» DATASET ENTRIES
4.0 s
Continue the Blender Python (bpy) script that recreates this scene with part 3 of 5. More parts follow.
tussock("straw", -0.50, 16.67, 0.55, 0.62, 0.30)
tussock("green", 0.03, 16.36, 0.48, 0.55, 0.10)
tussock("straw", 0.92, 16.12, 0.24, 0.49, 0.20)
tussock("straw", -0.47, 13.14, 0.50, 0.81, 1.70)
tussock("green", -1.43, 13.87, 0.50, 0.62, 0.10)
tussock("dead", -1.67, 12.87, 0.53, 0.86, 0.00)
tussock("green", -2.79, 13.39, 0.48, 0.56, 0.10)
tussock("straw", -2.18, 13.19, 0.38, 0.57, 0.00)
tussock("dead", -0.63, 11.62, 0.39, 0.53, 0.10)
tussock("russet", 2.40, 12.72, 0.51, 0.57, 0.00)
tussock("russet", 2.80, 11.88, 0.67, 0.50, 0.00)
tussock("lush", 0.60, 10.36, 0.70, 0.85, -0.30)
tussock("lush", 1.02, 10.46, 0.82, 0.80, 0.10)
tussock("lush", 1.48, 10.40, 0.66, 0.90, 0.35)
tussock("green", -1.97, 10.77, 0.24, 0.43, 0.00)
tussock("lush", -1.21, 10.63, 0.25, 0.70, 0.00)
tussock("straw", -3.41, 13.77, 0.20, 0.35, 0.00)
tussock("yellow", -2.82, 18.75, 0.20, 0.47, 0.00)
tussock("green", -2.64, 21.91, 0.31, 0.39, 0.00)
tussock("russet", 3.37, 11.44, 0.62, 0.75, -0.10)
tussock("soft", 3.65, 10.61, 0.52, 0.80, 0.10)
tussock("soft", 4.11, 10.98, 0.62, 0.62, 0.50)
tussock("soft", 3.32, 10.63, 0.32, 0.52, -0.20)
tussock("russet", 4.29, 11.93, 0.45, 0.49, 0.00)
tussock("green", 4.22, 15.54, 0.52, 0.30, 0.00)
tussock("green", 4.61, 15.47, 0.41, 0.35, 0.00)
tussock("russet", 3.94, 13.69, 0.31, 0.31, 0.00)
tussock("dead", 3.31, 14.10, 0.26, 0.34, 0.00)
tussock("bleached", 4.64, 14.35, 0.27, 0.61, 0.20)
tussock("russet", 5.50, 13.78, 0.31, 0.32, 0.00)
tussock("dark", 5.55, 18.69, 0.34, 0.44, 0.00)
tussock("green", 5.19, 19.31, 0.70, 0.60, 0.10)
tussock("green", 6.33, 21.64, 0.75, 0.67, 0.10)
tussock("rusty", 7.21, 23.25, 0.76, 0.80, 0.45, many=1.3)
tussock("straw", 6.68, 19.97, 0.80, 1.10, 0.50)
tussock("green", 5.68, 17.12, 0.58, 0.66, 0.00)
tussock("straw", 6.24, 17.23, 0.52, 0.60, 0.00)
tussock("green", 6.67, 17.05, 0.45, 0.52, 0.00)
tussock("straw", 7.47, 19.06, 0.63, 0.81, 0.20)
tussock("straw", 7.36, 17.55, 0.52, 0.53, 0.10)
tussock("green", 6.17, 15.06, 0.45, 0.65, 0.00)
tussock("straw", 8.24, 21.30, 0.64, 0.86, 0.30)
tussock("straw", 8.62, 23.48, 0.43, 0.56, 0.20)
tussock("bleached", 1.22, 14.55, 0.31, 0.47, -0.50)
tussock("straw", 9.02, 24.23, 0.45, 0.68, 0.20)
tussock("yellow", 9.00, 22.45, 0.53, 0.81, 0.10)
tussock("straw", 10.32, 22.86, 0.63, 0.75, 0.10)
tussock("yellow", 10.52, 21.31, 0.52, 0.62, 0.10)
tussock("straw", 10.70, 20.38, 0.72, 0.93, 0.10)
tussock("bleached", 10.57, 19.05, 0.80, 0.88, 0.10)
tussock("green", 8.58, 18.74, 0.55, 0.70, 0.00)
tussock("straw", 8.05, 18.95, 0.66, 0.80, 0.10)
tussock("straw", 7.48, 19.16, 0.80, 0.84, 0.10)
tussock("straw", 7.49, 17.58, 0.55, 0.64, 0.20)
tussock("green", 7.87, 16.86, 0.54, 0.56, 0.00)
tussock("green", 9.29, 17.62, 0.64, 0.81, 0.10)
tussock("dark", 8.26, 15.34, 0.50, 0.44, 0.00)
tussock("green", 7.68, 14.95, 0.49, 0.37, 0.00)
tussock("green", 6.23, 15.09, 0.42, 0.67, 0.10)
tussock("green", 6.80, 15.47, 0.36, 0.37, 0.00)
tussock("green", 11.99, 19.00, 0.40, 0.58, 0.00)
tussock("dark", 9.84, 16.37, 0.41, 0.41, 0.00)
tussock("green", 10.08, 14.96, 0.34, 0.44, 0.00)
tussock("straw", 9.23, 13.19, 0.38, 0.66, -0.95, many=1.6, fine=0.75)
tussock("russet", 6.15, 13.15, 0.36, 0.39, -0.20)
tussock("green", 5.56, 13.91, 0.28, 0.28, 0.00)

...

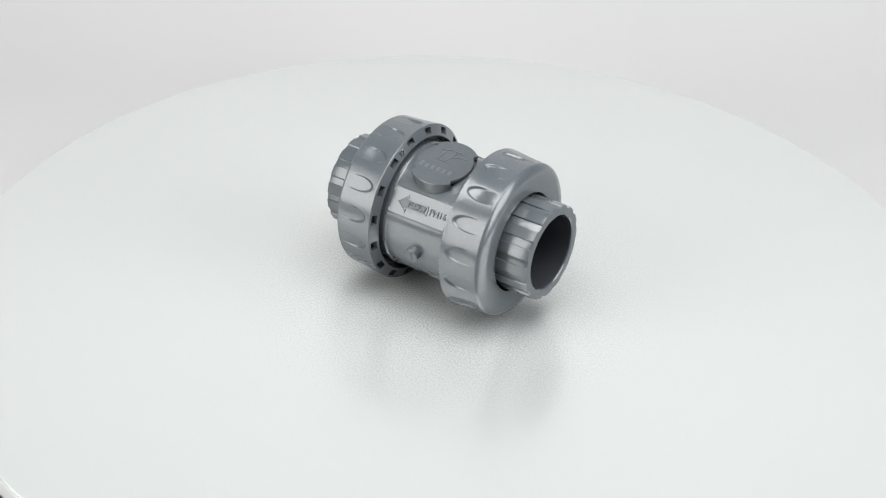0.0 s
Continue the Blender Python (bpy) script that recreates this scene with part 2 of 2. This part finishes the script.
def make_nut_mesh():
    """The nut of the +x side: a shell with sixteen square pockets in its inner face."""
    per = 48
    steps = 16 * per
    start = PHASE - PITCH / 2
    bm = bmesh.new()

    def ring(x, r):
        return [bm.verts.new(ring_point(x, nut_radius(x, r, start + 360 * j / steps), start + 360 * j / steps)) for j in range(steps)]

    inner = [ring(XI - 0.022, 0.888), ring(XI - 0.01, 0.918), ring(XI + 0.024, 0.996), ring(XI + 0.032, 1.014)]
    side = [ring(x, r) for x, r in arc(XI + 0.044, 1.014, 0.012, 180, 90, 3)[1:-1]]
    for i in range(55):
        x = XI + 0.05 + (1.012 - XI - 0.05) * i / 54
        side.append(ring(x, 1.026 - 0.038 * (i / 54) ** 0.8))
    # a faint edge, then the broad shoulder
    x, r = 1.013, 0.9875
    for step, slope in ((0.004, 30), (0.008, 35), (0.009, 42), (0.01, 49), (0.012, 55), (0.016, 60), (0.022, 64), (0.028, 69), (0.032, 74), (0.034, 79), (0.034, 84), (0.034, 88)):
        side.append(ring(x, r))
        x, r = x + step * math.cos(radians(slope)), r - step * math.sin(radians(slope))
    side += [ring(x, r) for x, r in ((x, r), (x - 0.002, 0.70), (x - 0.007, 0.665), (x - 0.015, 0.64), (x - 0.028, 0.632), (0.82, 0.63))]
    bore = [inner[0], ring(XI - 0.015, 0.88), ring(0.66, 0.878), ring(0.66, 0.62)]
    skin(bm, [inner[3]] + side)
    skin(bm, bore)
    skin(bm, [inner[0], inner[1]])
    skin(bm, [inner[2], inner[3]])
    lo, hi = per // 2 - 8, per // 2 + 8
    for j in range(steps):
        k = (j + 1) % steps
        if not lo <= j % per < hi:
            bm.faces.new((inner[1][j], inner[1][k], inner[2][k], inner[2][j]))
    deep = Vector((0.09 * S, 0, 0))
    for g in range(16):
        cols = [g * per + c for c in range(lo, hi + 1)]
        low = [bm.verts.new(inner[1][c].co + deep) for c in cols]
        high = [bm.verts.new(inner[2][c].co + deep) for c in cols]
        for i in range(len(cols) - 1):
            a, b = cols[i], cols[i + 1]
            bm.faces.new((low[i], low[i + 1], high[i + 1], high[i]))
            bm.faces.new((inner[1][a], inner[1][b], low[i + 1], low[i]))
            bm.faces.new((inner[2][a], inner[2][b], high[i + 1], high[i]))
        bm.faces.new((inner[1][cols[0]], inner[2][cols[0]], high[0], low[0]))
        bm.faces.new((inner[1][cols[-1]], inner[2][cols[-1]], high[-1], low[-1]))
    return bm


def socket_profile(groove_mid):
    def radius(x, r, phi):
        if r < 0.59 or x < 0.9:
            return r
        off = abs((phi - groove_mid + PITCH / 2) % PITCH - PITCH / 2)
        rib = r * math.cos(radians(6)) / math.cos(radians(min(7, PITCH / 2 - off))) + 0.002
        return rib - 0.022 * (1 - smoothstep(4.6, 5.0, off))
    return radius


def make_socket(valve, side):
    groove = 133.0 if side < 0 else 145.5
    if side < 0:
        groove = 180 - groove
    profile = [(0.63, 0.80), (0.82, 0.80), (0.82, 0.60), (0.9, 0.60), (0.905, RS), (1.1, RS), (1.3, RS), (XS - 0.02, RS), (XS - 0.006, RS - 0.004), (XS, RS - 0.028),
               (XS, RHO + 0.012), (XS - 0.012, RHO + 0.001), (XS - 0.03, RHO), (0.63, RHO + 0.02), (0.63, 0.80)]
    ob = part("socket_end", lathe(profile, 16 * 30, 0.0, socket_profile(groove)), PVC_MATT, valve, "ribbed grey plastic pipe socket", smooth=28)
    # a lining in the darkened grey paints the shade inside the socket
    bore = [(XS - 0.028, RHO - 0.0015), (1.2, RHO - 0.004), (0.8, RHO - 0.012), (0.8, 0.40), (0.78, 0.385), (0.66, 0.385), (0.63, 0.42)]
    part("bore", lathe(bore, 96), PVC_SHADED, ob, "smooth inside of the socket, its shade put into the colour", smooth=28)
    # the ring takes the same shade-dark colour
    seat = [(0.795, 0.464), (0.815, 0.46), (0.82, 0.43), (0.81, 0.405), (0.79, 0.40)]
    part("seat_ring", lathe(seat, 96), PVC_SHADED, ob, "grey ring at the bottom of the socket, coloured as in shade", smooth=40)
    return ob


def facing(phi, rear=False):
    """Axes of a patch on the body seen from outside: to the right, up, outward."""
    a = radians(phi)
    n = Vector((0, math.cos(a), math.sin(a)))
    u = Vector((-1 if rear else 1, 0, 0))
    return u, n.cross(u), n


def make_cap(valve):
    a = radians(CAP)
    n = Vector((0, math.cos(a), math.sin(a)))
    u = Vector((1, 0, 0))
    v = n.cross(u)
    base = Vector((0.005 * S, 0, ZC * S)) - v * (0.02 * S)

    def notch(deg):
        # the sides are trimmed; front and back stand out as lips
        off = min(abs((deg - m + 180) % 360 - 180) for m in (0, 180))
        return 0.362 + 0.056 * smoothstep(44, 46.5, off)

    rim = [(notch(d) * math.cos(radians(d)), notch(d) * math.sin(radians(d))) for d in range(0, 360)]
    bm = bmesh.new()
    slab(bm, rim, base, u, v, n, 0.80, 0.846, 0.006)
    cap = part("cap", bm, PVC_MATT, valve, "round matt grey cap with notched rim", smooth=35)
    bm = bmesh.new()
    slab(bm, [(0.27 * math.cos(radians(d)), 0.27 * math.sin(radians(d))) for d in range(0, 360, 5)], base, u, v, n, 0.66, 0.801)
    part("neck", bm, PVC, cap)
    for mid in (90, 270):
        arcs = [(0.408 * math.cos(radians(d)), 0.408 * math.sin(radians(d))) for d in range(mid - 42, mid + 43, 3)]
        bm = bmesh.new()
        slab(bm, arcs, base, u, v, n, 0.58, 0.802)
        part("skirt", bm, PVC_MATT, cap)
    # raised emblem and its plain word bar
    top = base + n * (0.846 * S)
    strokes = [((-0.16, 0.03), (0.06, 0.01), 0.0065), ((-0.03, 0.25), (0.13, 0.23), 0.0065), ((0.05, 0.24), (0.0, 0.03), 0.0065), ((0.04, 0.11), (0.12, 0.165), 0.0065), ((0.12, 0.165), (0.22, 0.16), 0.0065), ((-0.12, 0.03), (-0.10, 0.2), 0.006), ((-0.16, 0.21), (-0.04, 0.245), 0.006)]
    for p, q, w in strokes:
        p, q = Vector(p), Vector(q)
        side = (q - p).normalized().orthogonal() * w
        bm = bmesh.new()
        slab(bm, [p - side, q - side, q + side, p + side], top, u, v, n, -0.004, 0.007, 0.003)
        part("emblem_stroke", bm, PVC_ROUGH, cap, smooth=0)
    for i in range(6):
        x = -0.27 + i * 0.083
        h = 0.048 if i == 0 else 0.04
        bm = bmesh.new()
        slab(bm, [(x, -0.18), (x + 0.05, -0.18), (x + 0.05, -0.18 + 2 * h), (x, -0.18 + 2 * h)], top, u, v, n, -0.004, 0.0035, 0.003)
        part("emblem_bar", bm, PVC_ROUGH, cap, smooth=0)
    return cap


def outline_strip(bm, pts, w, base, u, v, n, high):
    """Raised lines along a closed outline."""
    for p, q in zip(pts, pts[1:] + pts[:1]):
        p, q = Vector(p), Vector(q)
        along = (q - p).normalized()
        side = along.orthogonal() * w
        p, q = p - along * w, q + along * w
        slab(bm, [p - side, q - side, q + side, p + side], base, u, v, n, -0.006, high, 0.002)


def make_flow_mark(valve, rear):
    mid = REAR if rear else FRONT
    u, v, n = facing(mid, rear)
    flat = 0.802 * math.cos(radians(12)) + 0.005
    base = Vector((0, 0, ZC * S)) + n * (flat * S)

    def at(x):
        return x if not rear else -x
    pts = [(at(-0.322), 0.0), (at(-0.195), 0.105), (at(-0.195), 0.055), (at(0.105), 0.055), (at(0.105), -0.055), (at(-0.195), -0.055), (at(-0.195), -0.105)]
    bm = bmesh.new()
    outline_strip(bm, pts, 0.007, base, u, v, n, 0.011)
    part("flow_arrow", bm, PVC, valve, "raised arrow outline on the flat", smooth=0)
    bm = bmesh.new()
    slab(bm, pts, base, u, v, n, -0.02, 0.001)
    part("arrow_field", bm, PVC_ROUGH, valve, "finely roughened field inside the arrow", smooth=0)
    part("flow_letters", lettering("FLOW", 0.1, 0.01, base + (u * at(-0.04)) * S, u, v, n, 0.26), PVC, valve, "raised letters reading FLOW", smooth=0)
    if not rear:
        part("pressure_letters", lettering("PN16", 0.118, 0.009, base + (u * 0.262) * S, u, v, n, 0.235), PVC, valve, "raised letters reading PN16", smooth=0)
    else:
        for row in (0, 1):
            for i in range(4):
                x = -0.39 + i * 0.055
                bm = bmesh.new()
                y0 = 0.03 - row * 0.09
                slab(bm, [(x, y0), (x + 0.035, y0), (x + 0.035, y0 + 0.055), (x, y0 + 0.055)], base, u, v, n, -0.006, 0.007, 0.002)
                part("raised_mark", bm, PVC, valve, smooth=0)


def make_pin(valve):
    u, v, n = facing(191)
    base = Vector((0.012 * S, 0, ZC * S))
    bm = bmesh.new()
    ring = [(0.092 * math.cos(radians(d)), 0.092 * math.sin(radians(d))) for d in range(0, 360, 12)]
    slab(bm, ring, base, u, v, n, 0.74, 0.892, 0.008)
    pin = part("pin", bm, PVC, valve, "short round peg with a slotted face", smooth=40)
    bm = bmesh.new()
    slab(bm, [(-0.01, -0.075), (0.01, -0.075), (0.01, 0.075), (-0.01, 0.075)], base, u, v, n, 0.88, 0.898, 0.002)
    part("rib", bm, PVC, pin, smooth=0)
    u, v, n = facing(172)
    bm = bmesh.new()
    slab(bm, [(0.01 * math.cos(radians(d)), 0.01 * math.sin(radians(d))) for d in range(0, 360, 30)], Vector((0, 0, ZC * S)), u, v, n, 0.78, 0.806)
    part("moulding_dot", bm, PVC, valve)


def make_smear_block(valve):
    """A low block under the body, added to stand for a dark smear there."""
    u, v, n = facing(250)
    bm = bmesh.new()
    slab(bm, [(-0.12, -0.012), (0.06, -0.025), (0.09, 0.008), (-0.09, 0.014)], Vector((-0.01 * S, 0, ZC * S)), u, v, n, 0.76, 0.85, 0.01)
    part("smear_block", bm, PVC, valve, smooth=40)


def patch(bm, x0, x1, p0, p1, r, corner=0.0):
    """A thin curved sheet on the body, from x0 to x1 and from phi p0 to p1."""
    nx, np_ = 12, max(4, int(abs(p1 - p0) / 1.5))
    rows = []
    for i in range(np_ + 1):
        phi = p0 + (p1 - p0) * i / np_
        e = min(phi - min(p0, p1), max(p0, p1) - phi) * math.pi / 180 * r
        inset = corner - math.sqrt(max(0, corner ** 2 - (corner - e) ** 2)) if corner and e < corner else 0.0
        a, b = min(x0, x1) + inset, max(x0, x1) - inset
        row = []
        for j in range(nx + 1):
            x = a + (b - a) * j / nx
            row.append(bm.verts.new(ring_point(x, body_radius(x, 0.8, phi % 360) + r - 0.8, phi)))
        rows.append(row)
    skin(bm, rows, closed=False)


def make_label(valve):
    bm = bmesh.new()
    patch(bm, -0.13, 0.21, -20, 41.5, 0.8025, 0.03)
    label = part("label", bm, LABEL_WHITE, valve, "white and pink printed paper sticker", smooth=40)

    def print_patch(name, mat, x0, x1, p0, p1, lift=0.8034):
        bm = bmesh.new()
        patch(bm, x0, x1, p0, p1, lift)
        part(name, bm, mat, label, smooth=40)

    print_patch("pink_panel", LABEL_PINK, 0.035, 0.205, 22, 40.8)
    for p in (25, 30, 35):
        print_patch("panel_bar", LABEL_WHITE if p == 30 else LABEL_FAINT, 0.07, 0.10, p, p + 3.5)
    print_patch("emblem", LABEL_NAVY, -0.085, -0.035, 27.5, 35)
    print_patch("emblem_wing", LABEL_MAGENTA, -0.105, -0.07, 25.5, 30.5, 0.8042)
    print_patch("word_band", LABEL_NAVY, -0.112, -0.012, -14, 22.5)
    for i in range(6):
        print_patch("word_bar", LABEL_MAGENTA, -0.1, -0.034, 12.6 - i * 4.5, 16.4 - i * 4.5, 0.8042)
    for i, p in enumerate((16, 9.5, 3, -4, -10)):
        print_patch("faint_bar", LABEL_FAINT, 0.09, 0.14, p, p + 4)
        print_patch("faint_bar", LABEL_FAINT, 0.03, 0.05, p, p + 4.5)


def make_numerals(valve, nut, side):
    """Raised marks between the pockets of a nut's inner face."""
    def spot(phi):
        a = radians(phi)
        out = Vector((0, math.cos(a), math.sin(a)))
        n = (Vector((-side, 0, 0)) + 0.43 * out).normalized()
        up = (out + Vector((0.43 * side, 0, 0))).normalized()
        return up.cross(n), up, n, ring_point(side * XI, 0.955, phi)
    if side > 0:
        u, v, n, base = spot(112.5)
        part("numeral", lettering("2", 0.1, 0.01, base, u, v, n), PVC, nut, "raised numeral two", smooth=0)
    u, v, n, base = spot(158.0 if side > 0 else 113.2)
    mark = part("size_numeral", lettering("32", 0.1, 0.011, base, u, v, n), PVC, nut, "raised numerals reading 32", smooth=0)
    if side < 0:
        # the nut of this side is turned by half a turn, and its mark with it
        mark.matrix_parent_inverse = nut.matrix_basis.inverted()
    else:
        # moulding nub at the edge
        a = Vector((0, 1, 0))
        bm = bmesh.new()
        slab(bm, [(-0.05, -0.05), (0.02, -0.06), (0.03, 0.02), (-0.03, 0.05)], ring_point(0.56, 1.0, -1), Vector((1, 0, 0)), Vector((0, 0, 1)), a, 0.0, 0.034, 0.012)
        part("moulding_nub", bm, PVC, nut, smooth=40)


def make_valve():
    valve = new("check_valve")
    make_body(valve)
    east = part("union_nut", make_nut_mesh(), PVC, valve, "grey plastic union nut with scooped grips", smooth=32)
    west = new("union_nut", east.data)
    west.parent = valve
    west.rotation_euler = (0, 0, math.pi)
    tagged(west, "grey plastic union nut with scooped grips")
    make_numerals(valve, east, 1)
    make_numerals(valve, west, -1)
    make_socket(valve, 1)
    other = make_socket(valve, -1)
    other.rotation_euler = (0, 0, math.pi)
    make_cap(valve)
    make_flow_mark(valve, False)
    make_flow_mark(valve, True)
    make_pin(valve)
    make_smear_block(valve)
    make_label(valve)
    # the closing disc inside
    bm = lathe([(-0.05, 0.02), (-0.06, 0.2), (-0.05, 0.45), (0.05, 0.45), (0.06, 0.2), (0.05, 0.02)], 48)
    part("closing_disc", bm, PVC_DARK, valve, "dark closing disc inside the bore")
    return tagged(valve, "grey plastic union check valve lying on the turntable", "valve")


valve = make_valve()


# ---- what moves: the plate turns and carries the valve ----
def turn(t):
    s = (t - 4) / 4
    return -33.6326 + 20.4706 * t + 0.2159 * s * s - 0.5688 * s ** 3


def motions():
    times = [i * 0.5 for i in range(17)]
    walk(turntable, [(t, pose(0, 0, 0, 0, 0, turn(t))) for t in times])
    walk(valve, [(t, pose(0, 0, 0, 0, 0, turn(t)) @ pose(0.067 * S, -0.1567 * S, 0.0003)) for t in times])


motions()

» EXERCISE BRIEF
Write out, from the lines above, only those from the line with "finishes the script." to the line with "return [bm.verts.new(ring_point(x, nut_radius(x, r, start", exactly as given, including the first and the last.

» SOLUTION BELOW
Continue the Blender Python (bpy) script that recreates this scene with part 2 of 2. This part finishes the script.
def make_nut_mesh():
    """The nut of the +x side: a shell with sixteen square pockets in its inner face."""
    per = 48
    steps = 16 * per
    start = PHASE - PITCH / 2
    bm = bmesh.new()

    def ring(x, r):
        return [bm.verts.new(ring_point(x, nut_radius(x, r, start + 360 * j / steps), start + 360 * j / steps)) for j in range(steps)]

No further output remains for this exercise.